You will see that it goes back a long way, with the old Penguins right across the top, relics of my student days. The green ones even belonged to my father, their titles all from the Golden Age of crime writing. I read my way from one end to the other as a teenager and I blame this for my addiction to writing crime.

Then there are the precious books I have been given or have saved up to get – one or two treasured first editions, pretty bindings, special printings... Some are reminders of university study, others collections I like to browse. There are the books I couldn't bear to be without, even though I'm unlikely to read them again. On the right hand side there are shelves of books by people I know and yes, I have to confess, the different editions of my own books.

Just looking at the shelves gives me a comfortable feeling, I'm surrounded by the books I treasure. They're a statement of my reading history.

But it's not the only bookcase in the house. There's the one in my study, crammed with reference books – and a couple of shelves too of books for my grandchildren, some of my childhood reading and some of my own children's favourites, left at home.

My husband's passion for political biography is taking over his study completely and of course books surreptitiously colonise any shelf that isn't already full with them. If it wasn't for a couple of charity book sales, one in May and one at Christmas, we would have books the way other people have mice.

The bookcase in the sitting-room is the 'posh' bookcase – he one where the books really do, as they say, furnish the room. So I thought I would leave you with the picture of the working bookcase - the one in our bedroom.

It's not posh. There' the TBR pile, and some are library books, some the easy reading we do last thing at night, assessing whether a book just goes to the next sale or whether – rare honour! – it is promoted to the sitting-room.

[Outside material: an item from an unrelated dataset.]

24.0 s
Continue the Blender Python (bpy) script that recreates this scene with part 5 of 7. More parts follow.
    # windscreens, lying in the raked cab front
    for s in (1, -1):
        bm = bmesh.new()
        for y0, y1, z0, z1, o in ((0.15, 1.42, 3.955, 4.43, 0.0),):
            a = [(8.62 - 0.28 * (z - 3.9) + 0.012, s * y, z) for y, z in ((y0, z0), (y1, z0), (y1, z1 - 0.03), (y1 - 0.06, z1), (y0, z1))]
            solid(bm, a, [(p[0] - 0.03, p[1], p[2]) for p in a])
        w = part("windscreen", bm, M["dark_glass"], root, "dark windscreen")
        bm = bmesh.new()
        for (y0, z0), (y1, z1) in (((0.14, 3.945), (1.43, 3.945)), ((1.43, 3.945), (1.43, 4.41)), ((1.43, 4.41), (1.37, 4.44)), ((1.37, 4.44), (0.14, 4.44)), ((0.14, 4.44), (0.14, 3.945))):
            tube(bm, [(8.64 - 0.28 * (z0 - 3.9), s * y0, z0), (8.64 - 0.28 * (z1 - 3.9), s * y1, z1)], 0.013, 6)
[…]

And as well as those, there are the most important books of all - the books you reach for when its the middle of the night and you can't sleep and are too tired to struggle with anything new – the beloved comfort books that are chicken soup for the soul. I don't think I could go to sleep if i didn't know they were there, waiting on the untidy shelf.


Hannah Dennison said...

What a great post! I love your bookshelves! I so miss mine. We're only here temporarily so I have boxes of books in the garage. I wondered why our home hasn't been feeling too homey. It reminds me of The Sixpence House about a book lover who moved to Hay-on-Wye and took all his 3,000 books with him.

Aline Templeton said...

It's the worst thing, not having your books to hand. Probably there isn't much you would actually go looking for but not being able to get at them is like having an itch you can't scratch!